Reformers within Fatah earlier Monday challenged the changes Arafat made to the bill and parliament speaker Ahmed Qurei said the debate would resume Tuesday after Arafat supporters failed to rally enough votes in favour of change.

Arafat loyalists played down the snub, as Washington and London praised the move towards appointing a premier and offered sweeteners to hasten the reform, seen as essential to overhauling the much-criticized and marginalizing Arafat.

The appointment of the new premier is seen as a key change in reforming the Palestinian administration, set up under the 1993 Oslo peace accords, but in a state of collapse after 29 months of bitter Israeli-Palestinian violence.

Arafat made an unscheduled brief address to the assembly after summoning members to his headquarters.

"I present you with these amendments in addition to what you have already approved. I don't know whether you will like them but I believe they will strengthen what you have so far."

He said that under the new draft the leader and prime minister should have their "own powers, but the main thing is that both will be complementary to each other."

His argument failed to sway the reformers, including those within his own Fatah movement.

Fatah deputy Qadura Fares said the assembly should not approve changes made by Arafat, which would allow him to retain more power than had previously been agreed.

"We are coming here to approve what we introduced earlier. I don't believe any changes should be made now. So far we have given the impression of being serious and moving ahead and it would not be in our interests to retreat," Fares said.

"I think we should fight these new introductions."

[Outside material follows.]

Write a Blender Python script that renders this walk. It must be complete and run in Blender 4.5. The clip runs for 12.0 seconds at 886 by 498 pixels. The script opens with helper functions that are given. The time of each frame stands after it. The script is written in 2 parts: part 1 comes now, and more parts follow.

Last week, the assembly overwhelmingly approved a first draft of the premiership bill, giving the prime minister control over domestic and internal security issues but leaving foreign policy and national security in Arafat's hands.

Mahmud Abbas, the second-in-command of the Palestine Liberation Organization (PLO), has been nominated as premier but has not said whether the powers attached to the post will be enough to lure him into accepting the job, which he wants to use to launch substantive reforms.

In a bid to boost the cause of reform, U.S. Secretary of State Colin Powell on Sunday, March 16, said he would invite the new premier to Washington for talks, by far the most generous offer made by the U.S. administration in months.

And U.S. President George W. Bush said he would publish a long-awaited peace roadmap outlining the steps to Palestinian statehood once the premier was in office, in a step wisely seen as allurement to the Arab street critical of Bush's turning up heat on Iraq while ignoring a settlement to the long-standing Middle east crisis.